A £2m bill amassed dealing with a Competition Commission investigation into AG Barr's attempted takeover of rival Britvic contributed to a 10.4% fall to £13.2m in its first half pre-tax profit.
But on an underlying basis, stripping out the impact of the Britvic bid and other one-off costs, earnings were up 12.3% to £16.6m in the six months to July 28, as warm summer weather helped push up turnover 5.8% to £128.7m.
Investors reacted cautiously, sending AG Barr's shares down 3p or 0.6% to 522p.
Chief executive Roger White said: "We have made good progress across all fronts."
He said the result had been pleasing given the "significant distraction" of the Britvic takeover attempt.
AG Barr revealed it has agreed to transfer properties worth £21.7m, including its production facility, offices and warehousing in Cumbernauld, to a partnership in which its pension scheme has an interest.
The property is to be leased back to AG Barr over 20 years generating rent of more than £1.1m a year.
AG Barr anticipates a review due next year will identify a £10m pension deficit despite recent favourable moves in financial markets.
It said a conventional deficit recovery plan would have cost it £1.5m a year.
The company will retain operational control of the properties. It will also be able to buy them back at a fixed price at the end of the lease or if the pension scheme becomes fully funded.
The deal follows similar arrangements announced by the likes of whisky maker Diageo which pledged whisky stocks against the funding gap in its pension scheme.
In the six-month period AG Barr booked exceptional costs of £459,000 relating to an upcoming shake-up and centralisation of its telesales operation. This will lead to 25 more posts being based in Cumbernauld.
"There will be more people working in Scotland," Mr White said. But "modest" job losses are expected at sites in England.
AG Barr reported a 5% rise in sales in Scotland which now accounts for 39% of its business.
Meanwhile south of the Border, sales were up 9%, and accounted for 59% of the group's total as it pushed Irn-Bru in northern England.
Mr White said: "The Scottish business is still in growth however it now makes up less than 40% of the total mix. We must continue to invest in our core business in Scotland and develop our market position.
"The brand health of Irn-Bru in Scotland is excellent."
Irn-Bru is in the unusual position of having its average price rise above that of market leader Coca Cola as AG Barr cut back on promotions.
The company has also started to put more marketing muscle behind its Barr soft drinks range, including the screening of its first television adverts in Scotland. Mr White said the Barr brand has "real potential".

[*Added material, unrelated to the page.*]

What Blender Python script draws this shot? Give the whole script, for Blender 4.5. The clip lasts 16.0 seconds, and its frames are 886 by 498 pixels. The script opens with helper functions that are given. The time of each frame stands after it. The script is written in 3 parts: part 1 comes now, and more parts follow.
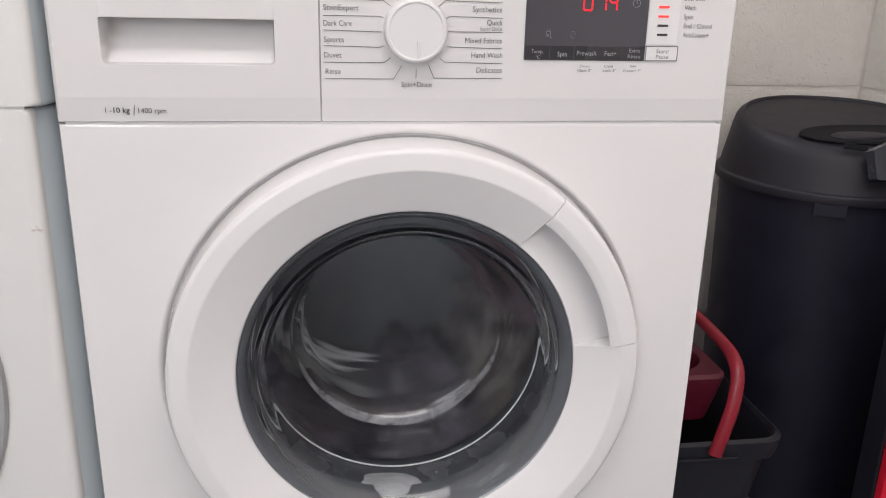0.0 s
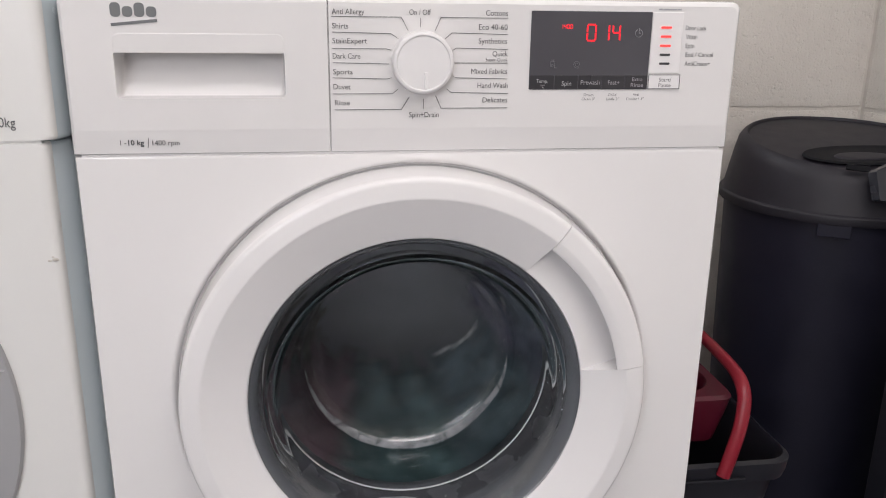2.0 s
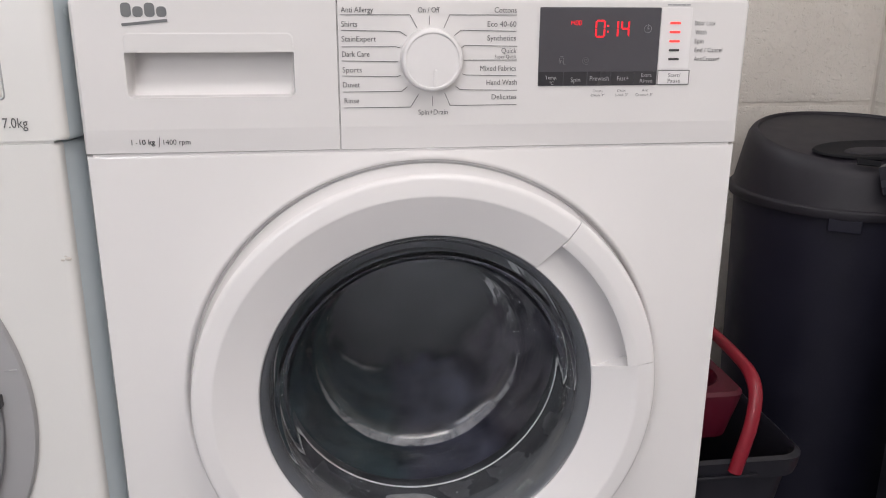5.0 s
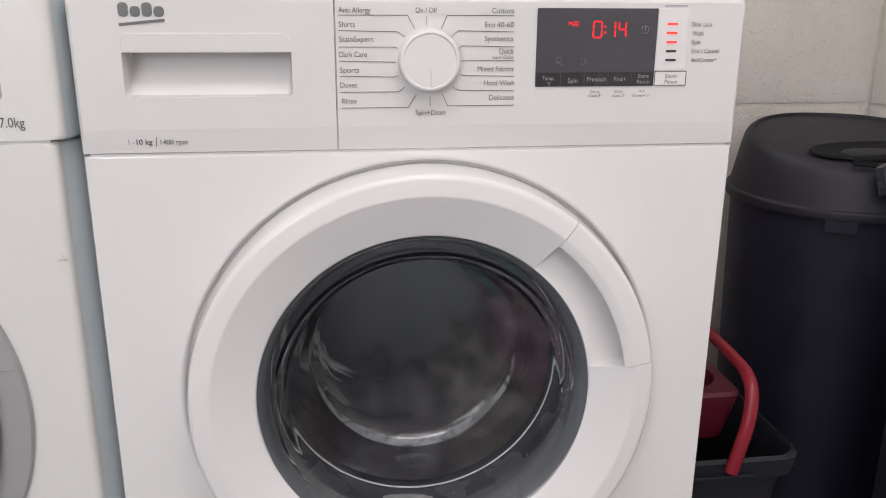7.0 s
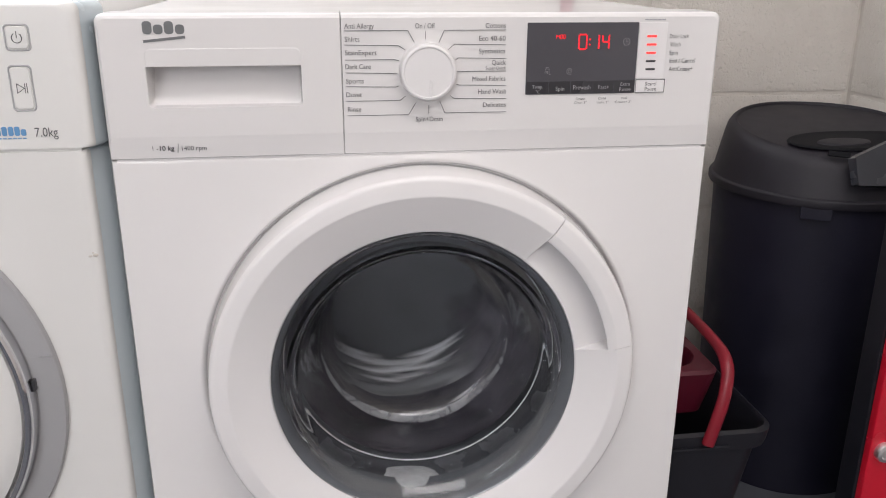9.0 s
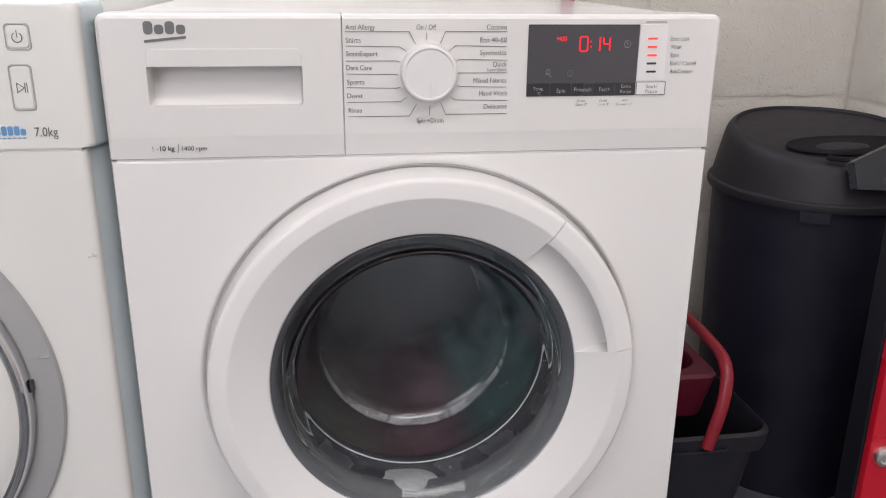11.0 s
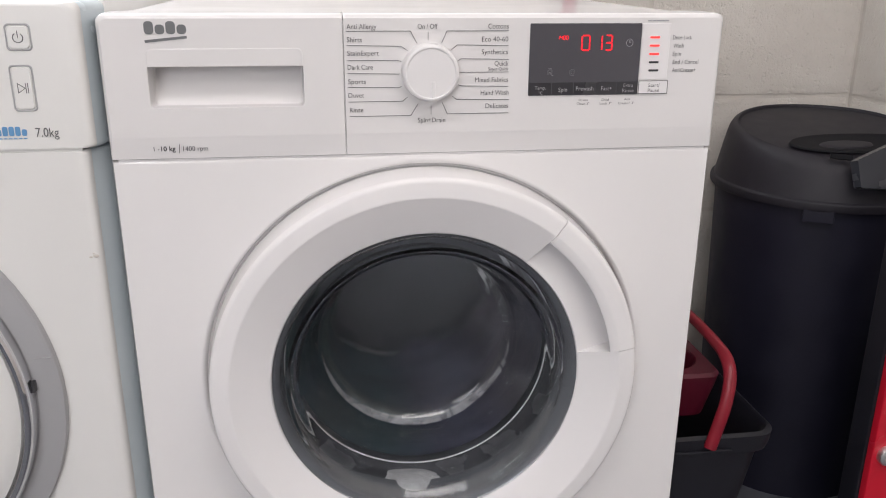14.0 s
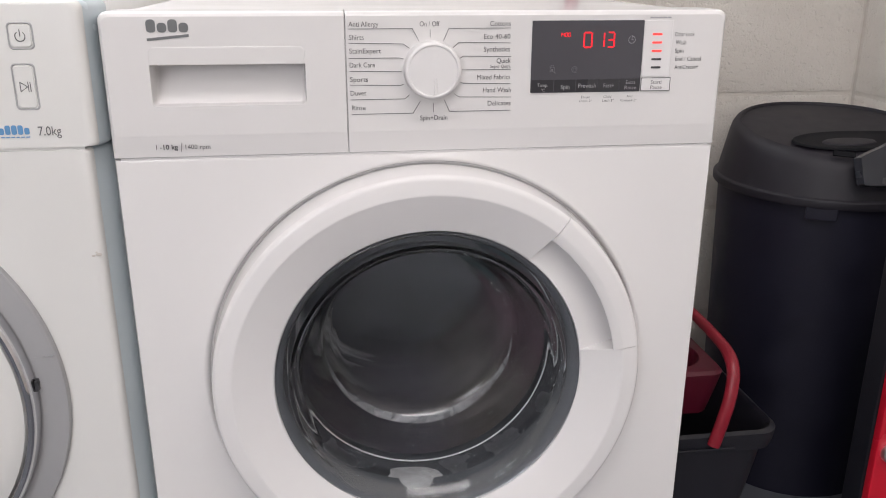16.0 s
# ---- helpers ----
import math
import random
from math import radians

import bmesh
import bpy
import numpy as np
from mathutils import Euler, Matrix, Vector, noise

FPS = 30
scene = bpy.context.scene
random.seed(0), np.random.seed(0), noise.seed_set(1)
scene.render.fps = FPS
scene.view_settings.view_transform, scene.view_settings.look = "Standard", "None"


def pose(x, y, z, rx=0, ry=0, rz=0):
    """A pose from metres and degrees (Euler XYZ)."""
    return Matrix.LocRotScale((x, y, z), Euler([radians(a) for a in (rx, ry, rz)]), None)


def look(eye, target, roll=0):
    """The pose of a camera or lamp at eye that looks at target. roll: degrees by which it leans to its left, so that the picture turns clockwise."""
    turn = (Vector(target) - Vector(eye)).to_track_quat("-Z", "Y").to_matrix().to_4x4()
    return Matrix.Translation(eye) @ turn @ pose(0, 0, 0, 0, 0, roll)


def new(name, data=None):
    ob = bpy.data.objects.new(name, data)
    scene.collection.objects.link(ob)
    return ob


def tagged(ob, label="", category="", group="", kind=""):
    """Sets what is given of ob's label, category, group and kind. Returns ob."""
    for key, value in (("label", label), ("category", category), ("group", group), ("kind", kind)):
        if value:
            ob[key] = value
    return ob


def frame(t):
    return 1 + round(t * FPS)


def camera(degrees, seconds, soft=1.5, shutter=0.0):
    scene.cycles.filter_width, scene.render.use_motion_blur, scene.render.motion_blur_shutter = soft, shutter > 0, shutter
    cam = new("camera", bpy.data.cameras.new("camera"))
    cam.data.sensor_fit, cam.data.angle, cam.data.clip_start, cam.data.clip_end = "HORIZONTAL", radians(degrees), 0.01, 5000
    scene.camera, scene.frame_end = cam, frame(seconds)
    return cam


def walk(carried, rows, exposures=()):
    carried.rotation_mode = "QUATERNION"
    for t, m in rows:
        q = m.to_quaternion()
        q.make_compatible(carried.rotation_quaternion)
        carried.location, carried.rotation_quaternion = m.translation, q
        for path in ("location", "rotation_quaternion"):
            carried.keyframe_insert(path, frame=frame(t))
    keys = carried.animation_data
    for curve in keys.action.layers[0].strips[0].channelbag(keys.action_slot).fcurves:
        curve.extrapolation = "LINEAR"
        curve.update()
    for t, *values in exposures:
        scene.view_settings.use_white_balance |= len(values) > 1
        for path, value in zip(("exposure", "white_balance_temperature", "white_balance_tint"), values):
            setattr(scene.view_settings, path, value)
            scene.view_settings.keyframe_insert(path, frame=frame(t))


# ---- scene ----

AG Barr's sales growth has been helped by the start of production at a new £34m facility at Milton Keynes, north of London.
In the period AG Barr booked £2m of costs in relation to a competition inquiry into its bid for Britvic, the maker of Robinsons squash.
After being given the green light by the competition authorities, AG Barr was unable to agree a new deal with Britvic, whose board had previously backed a merger. Its total bill for the aborted takeover amounted to £4.9m, AG Barr disclosed.
Mr White said: "To see that you put a year's worth of effort into anything and at the end of it you do not manage to achieve what you set out to do, that is a little bit disappointing," he said.
Asked if he regarded Britvic's board as having behaved honourably, he said: "Everybody behaves the way they think is right. We behaved impeccably throughout the process. I am sure Britvic think the same about themselves."
Wayne Brown, analyst at Canaccord Genuity, said: "AG Barr's performance continues to accelerate ahead of the market."
AG Barr declared an interim dividend of 2.825p, up from 2.616p last year, to be paid on October 18.